### PROVIDED MATERIAL
┄┄┄┄┄┄┄┄┄┄┄┄┄┄┄┄┄┄┄┄
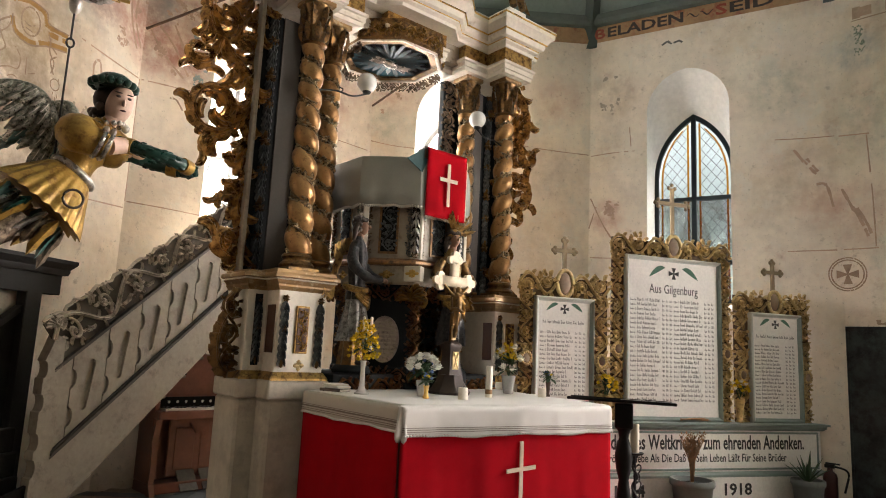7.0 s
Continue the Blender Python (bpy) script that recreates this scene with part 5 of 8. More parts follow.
for k in range(8):
    a, b = Vector(o8[k]).to_3d(), Vector(o8[(k + 1) % 8]).to_3d()
    pl = flat(a + Vector((0, 0, 4.455)), (b - a))
    s = Shape()
    nrm = (a - b).length
    scroll_strip(s, pl, nrm, 0.13, rng, 0.018, 0, 0.02)
    part("fascia_carving", s, GOLD, canopy, "gilded carved scrolls", 50)
    if (a + b).y < -0.3:
        continue
    s = Shape()
    scroll_strip(s, flat(a * 0.99 + Vector((0, 0, 4.29)), (b - a)), nrm, 0.10, rng, 0.02, 0, -0.01)
    part("lambrequin", s, GOLD_DIM, canopy, "hanging dark gilded leaf fringe", 50)
s = Shape()
dn = flat((0, 0, 4.375), (1, 0, 0), (0, -1, 0))
for k in range(24):
    a = 2 * math.pi * k / 24
    s.leaf(0.06 * math.cos(a), 0.06 * math.sin(a), a, 0.38 if k % 2 else 0.28, 0.034, dn, 0.02, 0.0, 0, 0, 1)
tagged(part("sunburst", s, RAY_PAINT, canopy, "", 50), "carved rays of a sunburst", "", "", "stuff")
s = Shape()
s.ball((0, 0, 4.33), 0.09, 0.045, 0.04)
for q in (1, -1):
    for e in (-0.3, 0.0, 0.3):
        s.leaf(q * 0.03, 0, (0 if q > 0 else math.pi) + e, 0.20, 0.04, flat((0, 0, 4.33), (1, 0, 0), (0, -1, 0)), 0.015, 0.0, 0, 0, 2)
part("dove", s, SILVER_GREY, canopy, "plain silvered dove form", 50)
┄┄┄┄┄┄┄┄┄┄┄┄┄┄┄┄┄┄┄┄
All the material shown above is to be copied exactly, with no pictures carried over.

7.0 s
Continue the Blender Python (bpy) script that recreates this scene with part 5 of 8. More parts follow.
for k in range(8):
    a, b = Vector(o8[k]).to_3d(), Vector(o8[(k + 1) % 8]).to_3d()
    pl = flat(a + Vector((0, 0, 4.455)), (b - a))
    s = Shape()
    nrm = (a - b).length
    scroll_strip(s, pl, nrm, 0.13, rng, 0.018, 0, 0.02)
    part("fascia_carving", s, GOLD, canopy, "gilded carved scrolls", 50)
    if (a + b).y < -0.3:
        continue
    s = Shape()
    scroll_strip(s, flat(a * 0.99 + Vector((0, 0, 4.29)), (b - a)), nrm, 0.10, rng, 0.02, 0, -0.01)
    part("lambrequin", s, GOLD_DIM, canopy, "hanging dark gilded leaf fringe", 50)
s = Shape()
dn = flat((0, 0, 4.375), (1, 0, 0), (0, -1, 0))
for k in range(24):
    a = 2 * math.pi * k / 24
    s.leaf(0.06 * math.cos(a), 0.06 * math.sin(a), a, 0.38 if k % 2 else 0.28, 0.034, dn, 0.02, 0.0, 0, 0, 1)
tagged(part("sunburst", s, RAY_PAINT, canopy, "", 50), "carved rays of a sunburst", "", "", "stuff")
s = Shape()
s.ball((0, 0, 4.33), 0.09, 0.045, 0.04)
for q in (1, -1):
    for e in (-0.3, 0.0, 0.3):
        s.leaf(q * 0.03, 0, (0 if q > 0 else math.pi) + e, 0.20, 0.04, flat((0, 0, 4.33), (1, 0, 0), (0, -1, 0)), 0.015, 0.0, 0, 0, 2)
part("dove", s, SILVER_GREY, canopy, "plain silvered dove form", 50)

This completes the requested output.